[Data start]

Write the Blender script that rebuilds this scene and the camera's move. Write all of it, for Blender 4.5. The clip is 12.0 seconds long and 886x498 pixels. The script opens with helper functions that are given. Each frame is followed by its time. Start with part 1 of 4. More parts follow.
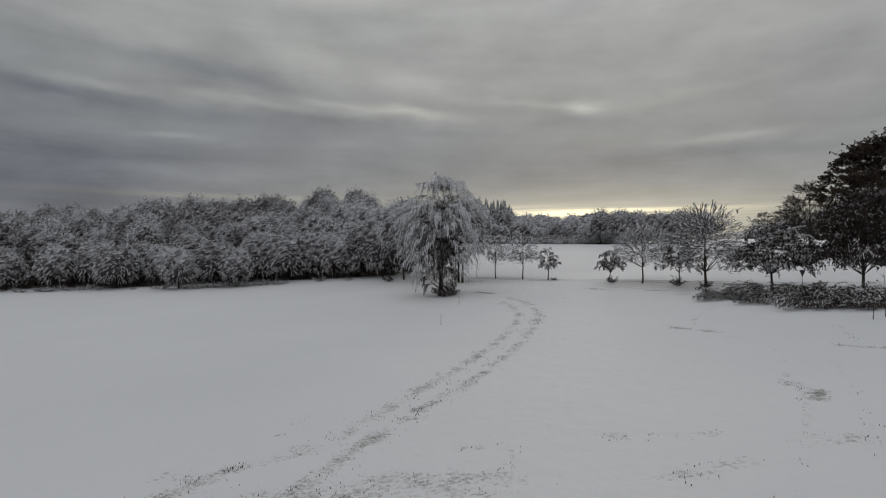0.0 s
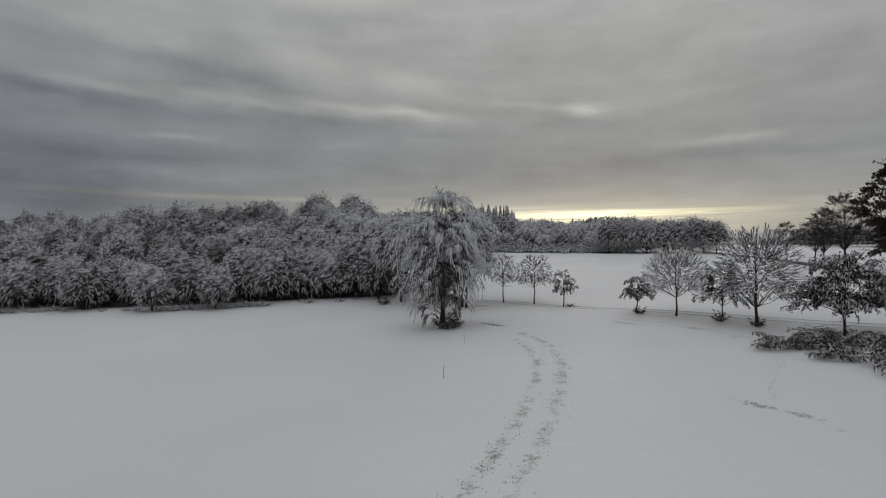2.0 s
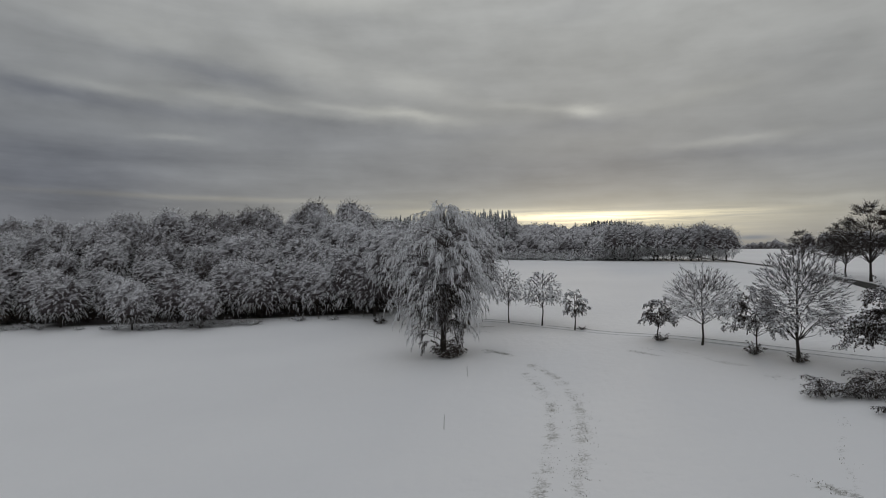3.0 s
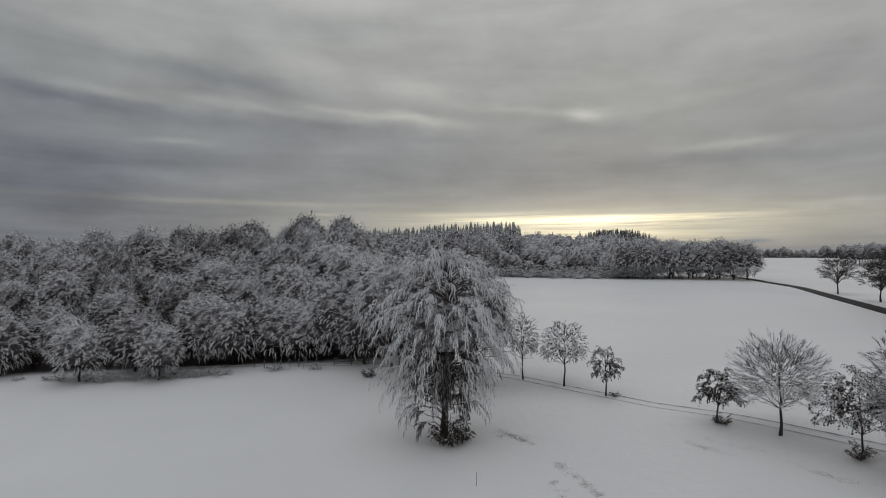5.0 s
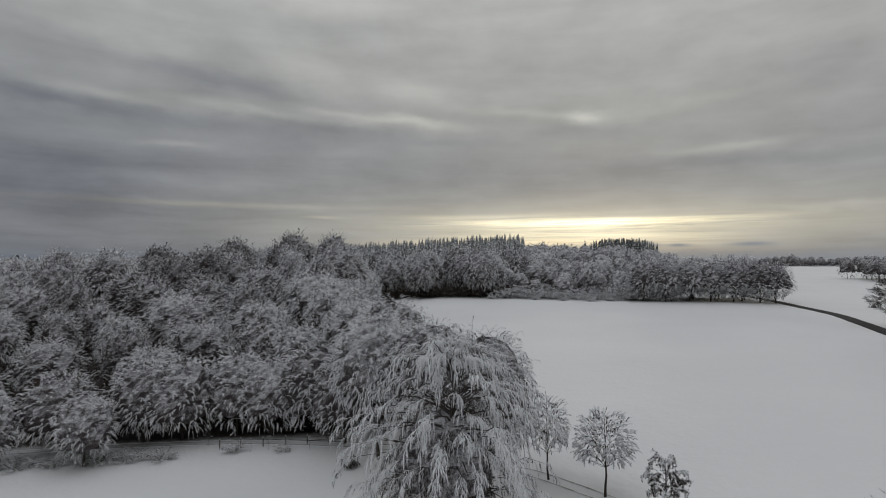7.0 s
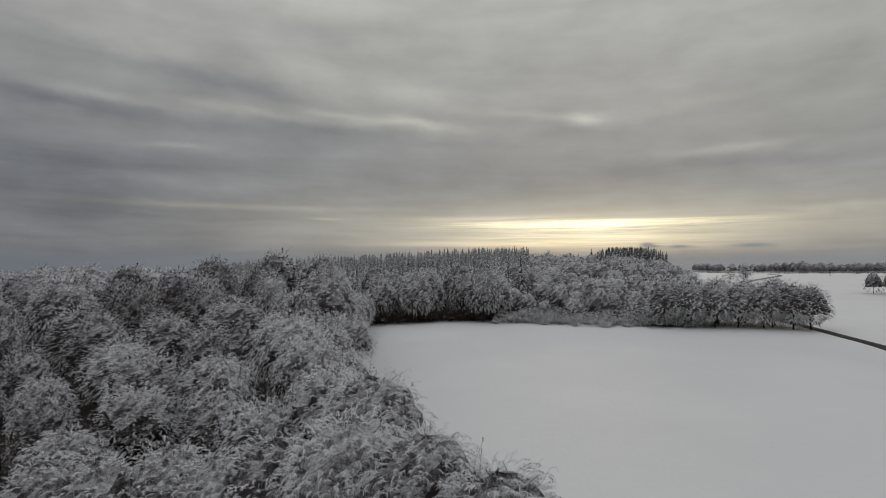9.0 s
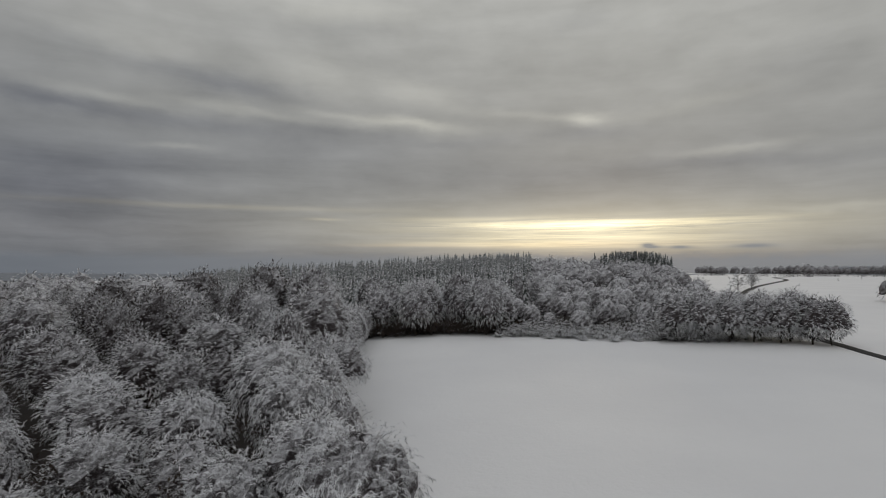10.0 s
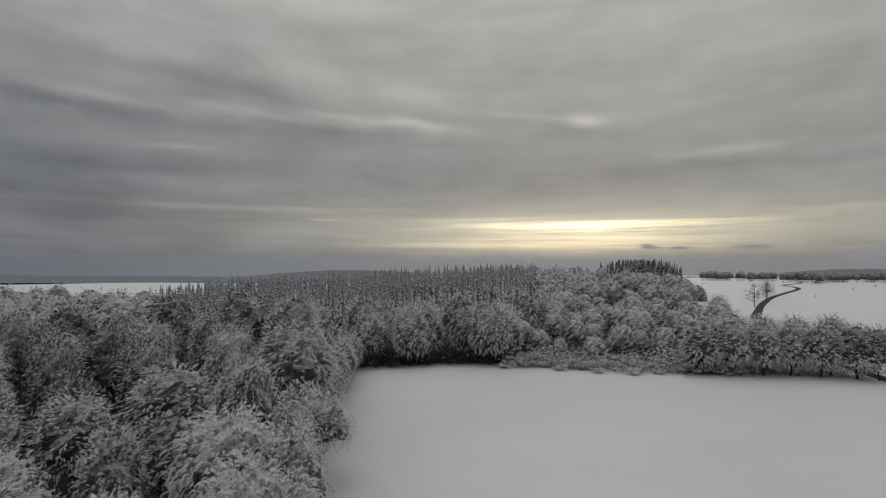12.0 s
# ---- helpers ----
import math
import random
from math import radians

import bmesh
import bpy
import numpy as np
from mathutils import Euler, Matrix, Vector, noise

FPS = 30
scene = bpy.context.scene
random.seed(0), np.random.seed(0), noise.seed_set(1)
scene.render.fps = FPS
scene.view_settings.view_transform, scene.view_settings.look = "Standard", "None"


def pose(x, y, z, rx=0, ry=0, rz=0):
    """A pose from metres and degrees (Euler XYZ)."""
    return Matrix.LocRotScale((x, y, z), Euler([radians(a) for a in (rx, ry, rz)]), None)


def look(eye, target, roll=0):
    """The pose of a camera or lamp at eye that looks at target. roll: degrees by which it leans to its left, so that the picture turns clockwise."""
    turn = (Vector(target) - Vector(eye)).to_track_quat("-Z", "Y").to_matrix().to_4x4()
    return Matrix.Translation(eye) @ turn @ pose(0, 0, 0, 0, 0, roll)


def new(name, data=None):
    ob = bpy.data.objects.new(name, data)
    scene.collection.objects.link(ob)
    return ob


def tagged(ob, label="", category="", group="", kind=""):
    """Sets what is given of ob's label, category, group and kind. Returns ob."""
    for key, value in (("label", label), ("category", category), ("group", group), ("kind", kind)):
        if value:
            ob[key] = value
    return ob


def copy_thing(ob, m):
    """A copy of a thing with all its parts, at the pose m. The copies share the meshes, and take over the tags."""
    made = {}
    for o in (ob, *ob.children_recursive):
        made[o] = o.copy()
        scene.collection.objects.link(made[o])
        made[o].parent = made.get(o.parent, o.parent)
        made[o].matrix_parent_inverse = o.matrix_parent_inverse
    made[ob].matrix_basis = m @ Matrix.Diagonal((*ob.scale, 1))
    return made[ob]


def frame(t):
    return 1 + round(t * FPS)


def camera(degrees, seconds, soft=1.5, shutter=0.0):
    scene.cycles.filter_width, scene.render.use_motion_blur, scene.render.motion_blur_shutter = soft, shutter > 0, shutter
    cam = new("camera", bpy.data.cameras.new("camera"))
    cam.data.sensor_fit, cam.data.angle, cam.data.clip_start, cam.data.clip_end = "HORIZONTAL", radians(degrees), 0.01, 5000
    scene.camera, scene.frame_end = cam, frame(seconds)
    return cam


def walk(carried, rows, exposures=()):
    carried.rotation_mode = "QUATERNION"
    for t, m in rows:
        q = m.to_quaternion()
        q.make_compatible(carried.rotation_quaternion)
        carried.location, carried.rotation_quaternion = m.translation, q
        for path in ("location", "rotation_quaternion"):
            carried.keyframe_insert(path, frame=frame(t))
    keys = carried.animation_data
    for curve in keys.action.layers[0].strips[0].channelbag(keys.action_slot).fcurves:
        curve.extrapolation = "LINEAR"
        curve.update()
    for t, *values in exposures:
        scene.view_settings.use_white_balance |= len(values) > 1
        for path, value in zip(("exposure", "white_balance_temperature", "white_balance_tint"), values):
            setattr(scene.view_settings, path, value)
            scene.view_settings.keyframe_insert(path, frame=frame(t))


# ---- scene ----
import itertools

# ---------------------------------------------------------------- camera
cam = camera(73.0, 12.0, 1.0)
# seconds, place, tilt, heading, roll
FLIGHT = [
    (0.0, 0.00, -0.00, 6.60, 91.14, -0.23, -0.18),
    (0.5, -0.07, 2.68, 7.33, 91.17, -0.24, -0.16),
    (1.0, -0.17, 5.72, 8.17, 91.19, -0.25, -0.13),
    (1.5, -0.28, 9.44, 9.31, 91.21, -0.25, -0.11),
    (2.0, -0.28, 13.52, 10.56, 91.26, -0.23, -0.09),
    (2.5, -0.24, 17.73, 11.88, 91.33, -0.19, -0.07),
    (3.0, -0.20, 21.98, 13.37, 91.40, -0.15, -0.07),
    (5.0, -0.24, 39.39, 19.64, 91.72, -0.10, -0.03),
    (5.5, -0.27, 44.55, 21.51, 91.78, -0.10, -0.01),
    (6.0, -0.25, 49.70, 23.33, 91.84, -0.12, 0.00),
    (6.5, -0.31, 54.95, 25.10, 91.91, -0.13, -0.00),
    (7.0, -0.33, 60.23, 26.87, 91.98, -0.13, -0.01),
    (9.0, 0.16, 81.59, 34.37, 92.12, -0.04, -0.03),
    (9.5, 0.27, 86.83, 36.18, 92.15, -0.02, -0.02),
    (10.0, 0.33, 92.13, 37.99, 92.17, 0.00, -0.02),
    (10.5, 0.37, 97.45, 39.83, 92.19, 0.00, -0.01),
    (11.0, 0.36, 102.74, 41.63, 92.21, -0.01, 0.00),
    (11.5, 0.37, 108.05, 43.38, 92.22, -0.03, 0.02),
    (12.0, 0.38, 113.37, 45.17, 92.23, -0.05, 0.03),
]
walk(cam, [(t, pose(x, y, z, rx, 0, rz) @ pose(0, 0, 0, 0, 0, ro)) for t, x, y, z, rx, rz, ro in FLIGHT],
     [(0.0, -0.06, 6330, 10), (3.0, -0.06, 6330, 10), (5.0, 0.02, 6360, 10), (7.0, 0.06, 6360, 10), (9.0, 0.03, 6510, 10), (12.0, -0.02, 6520, 10)])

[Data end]

• _Instruction_: Give every line back word for word and leave the pictures out.

• _Solution_:
Write the Blender script that rebuilds this scene and the camera's move. Write all of it, for Blender 4.5. The clip is 12.0 seconds long and 886x498 pixels. The script opens with helper functions that are given. Each frame is followed by its time. Start with part 1 of 4. More parts follow.
0.0 s
2.0 s
3.0 s
5.0 s
7.0 s
9.0 s
10.0 s
12.0 s
# ---- helpers ----
import math
import random
from math import radians

import bmesh
import bpy
import numpy as np
from mathutils import Euler, Matrix, Vector, noise

FPS = 30
scene = bpy.context.scene
random.seed(0), np.random.seed(0), noise.seed_set(1)
scene.render.fps = FPS
scene.view_settings.view_transform, scene.view_settings.look = "Standard", "None"


def pose(x, y, z, rx=0, ry=0, rz=0):
    """A pose from metres and degrees (Euler XYZ)."""
    return Matrix.LocRotScale((x, y, z), Euler([radians(a) for a in (rx, ry, rz)]), None)


def look(eye, target, roll=0):
    """The pose of a camera or lamp at eye that looks at target. roll: degrees by which it leans to its left, so that the picture turns clockwise."""
    turn = (Vector(target) - Vector(eye)).to_track_quat("-Z", "Y").to_matrix().to_4x4()
    return Matrix.Translation(eye) @ turn @ pose(0, 0, 0, 0, 0, roll)


def new(name, data=None):
    ob = bpy.data.objects.new(name, data)
    scene.collection.objects.link(ob)
    return ob


def tagged(ob, label="", category="", group="", kind=""):
    """Sets what is given of ob's label, category, group and kind. Returns ob."""
    for key, value in (("label", label), ("category", category), ("group", group), ("kind", kind)):
        if value:
            ob[key] = value
    return ob


def copy_thing(ob, m):
    """A copy of a thing with all its parts, at the pose m. The copies share the meshes, and take over the tags."""
    made = {}
    for o in (ob, *ob.children_recursive):
        made[o] = o.copy()
        scene.collection.objects.link(made[o])
        made[o].parent = made.get(o.parent, o.parent)
        made[o].matrix_parent_inverse = o.matrix_parent_inverse
    made[ob].matrix_basis = m @ Matrix.Diagonal((*ob.scale, 1))
    return made[ob]


def frame(t):
    return 1 + round(t * FPS)


def camera(degrees, seconds, soft=1.5, shutter=0.0):
    scene.cycles.filter_width, scene.render.use_motion_blur, scene.render.motion_blur_shutter = soft, shutter > 0, shutter
    cam = new("camera", bpy.data.cameras.new("camera"))
    cam.data.sensor_fit, cam.data.angle, cam.data.clip_start, cam.data.clip_end = "HORIZONTAL", radians(degrees), 0.01, 5000
    scene.camera, scene.frame_end = cam, frame(seconds)
    return cam


def walk(carried, rows, exposures=()):
    carried.rotation_mode = "QUATERNION"
    for t, m in rows:
        q = m.to_quaternion()
        q.make_compatible(carried.rotation_quaternion)
        carried.location, carried.rotation_quaternion = m.translation, q
        for path in ("location", "rotation_quaternion"):
            carried.keyframe_insert(path, frame=frame(t))
    keys = carried.animation_data
    for curve in keys.action.layers[0].strips[0].channelbag(keys.action_slot).fcurves:
        curve.extrapolation = "LINEAR"
        curve.update()
    for t, *values in exposures:
        scene.view_settings.use_white_balance |= len(values) > 1
        for path, value in zip(("exposure", "white_balance_temperature", "white_balance_tint"), values):
            setattr(scene.view_settings, path, value)
            scene.view_settings.keyframe_insert(path, frame=frame(t))


# ---- scene ----
import itertools

# ---------------------------------------------------------------- camera
cam = camera(73.0, 12.0, 1.0)
# seconds, place, tilt, heading, roll
FLIGHT = [
    (0.0, 0.00, -0.00, 6.60, 91.14, -0.23, -0.18),
    (0.5, -0.07, 2.68, 7.33, 91.17, -0.24, -0.16),
    (1.0, -0.17, 5.72, 8.17, 91.19, -0.25, -0.13),
    (1.5, -0.28, 9.44, 9.31, 91.21, -0.25, -0.11),
    (2.0, -0.28, 13.52, 10.56, 91.26, -0.23, -0.09),
    (2.5, -0.24, 17.73, 11.88, 91.33, -0.19, -0.07),
    (3.0, -0.20, 21.98, 13.37, 91.40, -0.15, -0.07),
    (5.0, -0.24, 39.39, 19.64, 91.72, -0.10, -0.03),
    (5.5, -0.27, 44.55, 21.51, 91.78, -0.10, -0.01),
    (6.0, -0.25, 49.70, 23.33, 91.84, -0.12, 0.00),
    (6.5, -0.31, 54.95, 25.10, 91.91, -0.13, -0.00),
    (7.0, -0.33, 60.23, 26.87, 91.98, -0.13, -0.01),
    (9.0, 0.16, 81.59, 34.37, 92.12, -0.04, -0.03),
    (9.5, 0.27, 86.83, 36.18, 92.15, -0.02, -0.02),
    (10.0, 0.33, 92.13, 37.99, 92.17, 0.00, -0.02),
    (10.5, 0.37, 97.45, 39.83, 92.19, 0.00, -0.01),
    (11.0, 0.36, 102.74, 41.63, 92.21, -0.01, 0.00),
    (11.5, 0.37, 108.05, 43.38, 92.22, -0.03, 0.02),
    (12.0, 0.38, 113.37, 45.17, 92.23, -0.05, 0.03),
]
walk(cam, [(t, pose(x, y, z, rx, 0, rz) @ pose(0, 0, 0, 0, 0, ro)) for t, x, y, z, rx, rz, ro in FLIGHT],
     [(0.0, -0.06, 6330, 10), (3.0, -0.06, 6330, 10), (5.0, 0.02, 6360, 10), (7.0, 0.06, 6360, 10), (9.0, 0.03, 6510, 10), (12.0, -0.02, 6520, 10)])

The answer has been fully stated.